On the rigour of a proof.

Question

I've been studying the following function $f$ defined on $\mathbb{R}^+$ as follows: $$f(x)=\sqrt{x+\sqrt{x+\sqrt{x+\sqrt{x+...}}}}$$ Which I have found a closed form for on the same domain of definition in the following manner: Because of the recursive nature of the series, one can write the following: $$f(x)=\sqrt{x+\sqrt{x+\sqrt{x+\sqrt{x+...}}}}\Longleftrightarrow f(x)=\sqrt{x+f(x)}$$ Hence, treating $f(x)$ as the unknown element of the equation yields: $$f^2(x)-f(x)-x=0$$ And consequently solving for $f(x)$: $$\Delta=1^2+4x\Longrightarrow f_1(x)=\frac{1+\sqrt{1+4x}}{2}\wedge f_2(x)=\frac{1-\sqrt{1+4x}}{2}$$ Only one of these definitions is in fact correct, considering all outputs of the function have to be positive and remarking that, on $\mathbb{R}^+$: $$1\leq1+4x\Longleftrightarrow f_2(x)\leq0\ \ \forall x\in\mathbb{R}^+$$ Leaving us with the only possible conclusion that: $$f(x)=\frac{1+\sqrt{1+4x}}{2}$$ My question is as to how rigorous this proof is. Does it truly hold for all values of $x\in\mathbb{R}^+$? The two functions certainly seem to match up on graphing calculators like Desmos. Is this rigorous enough, or still too hand-wavy?

Answer 1

To make this more rigorous, you would first need to make it clear what $\sqrt{x + \sqrt{x + \ldots}}$ actually means, and typically an infinite operation like this is defined as the limit of a sequence of finite operations. So we might start by defining:

$f_n(x) := \begin{cases} \sqrt{x} & \mbox{for } n = 0 \\ \sqrt{x + f_{n-1}(x)} & \mbox{for } n > 0 \end{cases}$

So $f_0(x) = \sqrt{x}$, $f_1(x) = \sqrt{x + \sqrt{x}}$, and so forth. Then we can say that $f(x) = \lim_{n \rightarrow \infty} f_n(x)$, assuming that such a limit exists.

To prove that $f(x)$ is well-defined for $x > 0$, we could then apply something like the monotone convergence theorem - for any given $x$, if you can show that $f_n(x)$ increases as $n$ increases, and also that $f_n(x) \leq M$ for some real number $M$, then $f_n(x)$ must converge to a limit.
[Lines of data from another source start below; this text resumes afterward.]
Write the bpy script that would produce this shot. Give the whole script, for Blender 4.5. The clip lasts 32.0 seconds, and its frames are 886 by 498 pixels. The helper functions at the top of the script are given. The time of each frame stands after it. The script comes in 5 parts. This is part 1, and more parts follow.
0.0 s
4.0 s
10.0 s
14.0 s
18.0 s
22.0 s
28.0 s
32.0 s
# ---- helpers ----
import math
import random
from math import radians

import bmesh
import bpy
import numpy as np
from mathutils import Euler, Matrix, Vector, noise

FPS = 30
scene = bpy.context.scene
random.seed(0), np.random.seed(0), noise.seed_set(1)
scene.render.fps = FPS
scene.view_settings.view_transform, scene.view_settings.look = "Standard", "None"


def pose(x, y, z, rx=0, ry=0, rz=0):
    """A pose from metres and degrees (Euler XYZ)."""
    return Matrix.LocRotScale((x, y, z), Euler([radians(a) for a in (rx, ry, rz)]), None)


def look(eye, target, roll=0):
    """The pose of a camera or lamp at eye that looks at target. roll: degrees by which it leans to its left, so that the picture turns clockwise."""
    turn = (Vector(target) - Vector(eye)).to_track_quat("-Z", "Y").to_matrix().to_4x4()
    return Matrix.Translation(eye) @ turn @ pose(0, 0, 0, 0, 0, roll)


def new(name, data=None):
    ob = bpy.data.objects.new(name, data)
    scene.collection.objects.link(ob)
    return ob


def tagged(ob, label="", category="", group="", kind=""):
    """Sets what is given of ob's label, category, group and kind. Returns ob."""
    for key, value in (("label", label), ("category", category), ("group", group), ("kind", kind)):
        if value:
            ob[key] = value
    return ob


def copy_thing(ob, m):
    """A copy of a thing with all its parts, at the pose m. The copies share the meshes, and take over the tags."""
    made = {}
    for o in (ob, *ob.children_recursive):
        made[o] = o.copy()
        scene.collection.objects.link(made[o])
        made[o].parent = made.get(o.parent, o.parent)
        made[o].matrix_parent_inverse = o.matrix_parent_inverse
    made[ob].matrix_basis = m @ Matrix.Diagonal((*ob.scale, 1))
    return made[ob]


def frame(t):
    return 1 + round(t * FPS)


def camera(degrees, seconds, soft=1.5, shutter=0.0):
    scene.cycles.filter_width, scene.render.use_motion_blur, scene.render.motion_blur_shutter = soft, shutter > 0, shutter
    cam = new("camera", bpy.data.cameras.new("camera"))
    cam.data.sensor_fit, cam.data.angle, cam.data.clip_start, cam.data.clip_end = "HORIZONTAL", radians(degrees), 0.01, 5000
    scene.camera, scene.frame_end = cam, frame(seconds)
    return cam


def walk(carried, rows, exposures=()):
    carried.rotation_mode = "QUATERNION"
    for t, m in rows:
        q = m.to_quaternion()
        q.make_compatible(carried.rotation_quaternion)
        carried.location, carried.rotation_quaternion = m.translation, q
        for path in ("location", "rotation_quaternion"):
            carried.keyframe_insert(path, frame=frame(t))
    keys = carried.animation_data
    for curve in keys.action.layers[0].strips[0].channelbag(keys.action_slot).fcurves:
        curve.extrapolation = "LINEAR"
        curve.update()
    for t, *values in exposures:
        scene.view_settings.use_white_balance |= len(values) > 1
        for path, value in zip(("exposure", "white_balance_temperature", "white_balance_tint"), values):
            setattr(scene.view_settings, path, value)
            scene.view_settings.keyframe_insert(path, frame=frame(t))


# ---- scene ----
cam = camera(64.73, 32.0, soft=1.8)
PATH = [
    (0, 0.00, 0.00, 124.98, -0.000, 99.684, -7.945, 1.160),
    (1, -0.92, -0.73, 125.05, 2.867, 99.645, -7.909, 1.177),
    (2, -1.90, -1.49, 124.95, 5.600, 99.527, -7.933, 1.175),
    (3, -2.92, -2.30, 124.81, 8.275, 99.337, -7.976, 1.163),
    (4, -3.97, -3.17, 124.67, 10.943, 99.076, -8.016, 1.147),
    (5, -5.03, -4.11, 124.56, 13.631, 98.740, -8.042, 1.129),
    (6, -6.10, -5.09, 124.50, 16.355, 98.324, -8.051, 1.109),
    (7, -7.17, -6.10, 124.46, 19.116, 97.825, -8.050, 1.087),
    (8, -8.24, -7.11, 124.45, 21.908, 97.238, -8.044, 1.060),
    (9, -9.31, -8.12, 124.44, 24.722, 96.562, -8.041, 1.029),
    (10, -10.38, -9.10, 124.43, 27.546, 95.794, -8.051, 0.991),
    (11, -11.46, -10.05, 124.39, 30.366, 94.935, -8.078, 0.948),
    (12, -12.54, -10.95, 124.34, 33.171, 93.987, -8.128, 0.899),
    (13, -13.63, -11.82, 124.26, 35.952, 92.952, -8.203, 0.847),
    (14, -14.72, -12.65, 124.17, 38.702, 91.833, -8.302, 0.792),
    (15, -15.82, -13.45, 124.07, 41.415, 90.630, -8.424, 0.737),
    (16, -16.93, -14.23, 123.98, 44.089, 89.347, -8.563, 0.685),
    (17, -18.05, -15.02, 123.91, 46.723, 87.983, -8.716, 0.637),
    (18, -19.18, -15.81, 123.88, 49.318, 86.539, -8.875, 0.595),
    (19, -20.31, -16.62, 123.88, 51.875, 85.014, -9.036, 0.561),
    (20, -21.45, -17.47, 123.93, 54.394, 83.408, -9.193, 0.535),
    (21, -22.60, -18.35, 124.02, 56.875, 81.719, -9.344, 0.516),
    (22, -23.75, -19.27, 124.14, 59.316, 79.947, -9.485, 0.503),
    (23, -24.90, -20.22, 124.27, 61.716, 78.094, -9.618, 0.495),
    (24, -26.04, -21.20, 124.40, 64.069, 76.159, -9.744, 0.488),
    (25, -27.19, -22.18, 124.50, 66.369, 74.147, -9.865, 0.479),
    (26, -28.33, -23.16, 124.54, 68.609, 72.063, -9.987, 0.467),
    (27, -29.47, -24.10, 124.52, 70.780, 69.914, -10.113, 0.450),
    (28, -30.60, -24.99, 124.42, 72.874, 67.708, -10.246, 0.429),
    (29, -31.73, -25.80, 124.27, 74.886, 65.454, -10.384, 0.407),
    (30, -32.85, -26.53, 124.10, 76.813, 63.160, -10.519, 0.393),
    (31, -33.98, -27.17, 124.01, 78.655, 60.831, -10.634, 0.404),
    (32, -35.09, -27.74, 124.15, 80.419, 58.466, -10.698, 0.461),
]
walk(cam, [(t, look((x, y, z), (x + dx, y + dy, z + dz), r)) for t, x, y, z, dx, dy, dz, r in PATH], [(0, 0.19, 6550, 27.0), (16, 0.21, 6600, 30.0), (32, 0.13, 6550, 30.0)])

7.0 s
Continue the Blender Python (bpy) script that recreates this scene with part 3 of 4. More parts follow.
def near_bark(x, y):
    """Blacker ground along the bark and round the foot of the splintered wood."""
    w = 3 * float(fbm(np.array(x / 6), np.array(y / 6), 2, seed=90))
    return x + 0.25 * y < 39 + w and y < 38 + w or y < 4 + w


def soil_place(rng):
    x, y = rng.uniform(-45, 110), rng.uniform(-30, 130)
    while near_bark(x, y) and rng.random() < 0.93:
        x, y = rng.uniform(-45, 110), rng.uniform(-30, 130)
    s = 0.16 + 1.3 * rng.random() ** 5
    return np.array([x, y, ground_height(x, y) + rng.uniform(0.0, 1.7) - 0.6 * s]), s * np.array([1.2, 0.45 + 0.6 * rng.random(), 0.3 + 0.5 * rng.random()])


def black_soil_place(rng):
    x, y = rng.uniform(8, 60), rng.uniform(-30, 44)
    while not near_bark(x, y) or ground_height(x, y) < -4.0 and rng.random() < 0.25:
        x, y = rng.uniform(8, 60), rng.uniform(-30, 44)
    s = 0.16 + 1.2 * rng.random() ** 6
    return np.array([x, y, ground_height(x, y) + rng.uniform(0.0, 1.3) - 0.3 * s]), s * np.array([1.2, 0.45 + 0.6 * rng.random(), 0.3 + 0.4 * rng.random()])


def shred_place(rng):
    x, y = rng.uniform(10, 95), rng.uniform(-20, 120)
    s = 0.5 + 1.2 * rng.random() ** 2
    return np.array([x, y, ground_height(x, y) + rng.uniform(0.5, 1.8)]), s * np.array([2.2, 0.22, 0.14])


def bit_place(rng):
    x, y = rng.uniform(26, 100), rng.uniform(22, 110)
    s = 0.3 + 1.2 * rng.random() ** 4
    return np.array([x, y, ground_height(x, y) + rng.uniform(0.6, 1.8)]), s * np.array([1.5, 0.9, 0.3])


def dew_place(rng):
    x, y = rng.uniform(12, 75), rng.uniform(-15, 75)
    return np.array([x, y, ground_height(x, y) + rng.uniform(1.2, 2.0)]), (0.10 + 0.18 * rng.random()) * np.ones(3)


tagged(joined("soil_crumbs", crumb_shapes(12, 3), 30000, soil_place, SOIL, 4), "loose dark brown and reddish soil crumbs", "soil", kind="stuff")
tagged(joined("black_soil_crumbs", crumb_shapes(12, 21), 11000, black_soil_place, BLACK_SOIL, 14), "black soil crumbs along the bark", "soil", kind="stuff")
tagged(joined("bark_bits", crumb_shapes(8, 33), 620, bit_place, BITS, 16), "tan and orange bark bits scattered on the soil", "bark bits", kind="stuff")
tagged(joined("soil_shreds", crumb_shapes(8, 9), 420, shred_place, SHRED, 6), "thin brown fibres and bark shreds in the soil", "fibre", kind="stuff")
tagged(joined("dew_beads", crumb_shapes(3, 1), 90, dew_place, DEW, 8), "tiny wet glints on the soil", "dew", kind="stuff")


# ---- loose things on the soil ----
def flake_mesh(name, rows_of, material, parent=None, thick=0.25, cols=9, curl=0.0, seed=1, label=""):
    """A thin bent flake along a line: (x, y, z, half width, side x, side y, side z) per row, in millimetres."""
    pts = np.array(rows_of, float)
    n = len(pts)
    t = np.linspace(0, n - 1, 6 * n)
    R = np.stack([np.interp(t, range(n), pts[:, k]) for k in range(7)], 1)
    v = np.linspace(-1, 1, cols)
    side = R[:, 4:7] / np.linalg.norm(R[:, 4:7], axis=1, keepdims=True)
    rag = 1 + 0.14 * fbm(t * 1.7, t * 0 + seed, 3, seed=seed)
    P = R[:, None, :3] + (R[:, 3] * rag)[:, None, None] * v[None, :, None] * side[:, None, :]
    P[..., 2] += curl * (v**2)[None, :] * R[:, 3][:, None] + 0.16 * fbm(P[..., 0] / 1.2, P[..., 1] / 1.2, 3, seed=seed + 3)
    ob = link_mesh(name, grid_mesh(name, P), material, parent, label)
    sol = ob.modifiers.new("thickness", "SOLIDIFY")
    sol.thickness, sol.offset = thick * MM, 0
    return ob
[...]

Once you do that, then knowing $f(x)$ is the limit of $f_n(x)$, you can essentially perform the calculations you've done and show that the closed form is indeed correct. It would also help to show that the resultant formula for $f(x)$ is not dependent on the choice of $f_0(x)$, which helps justify the somewhat arbitrary choice I made there.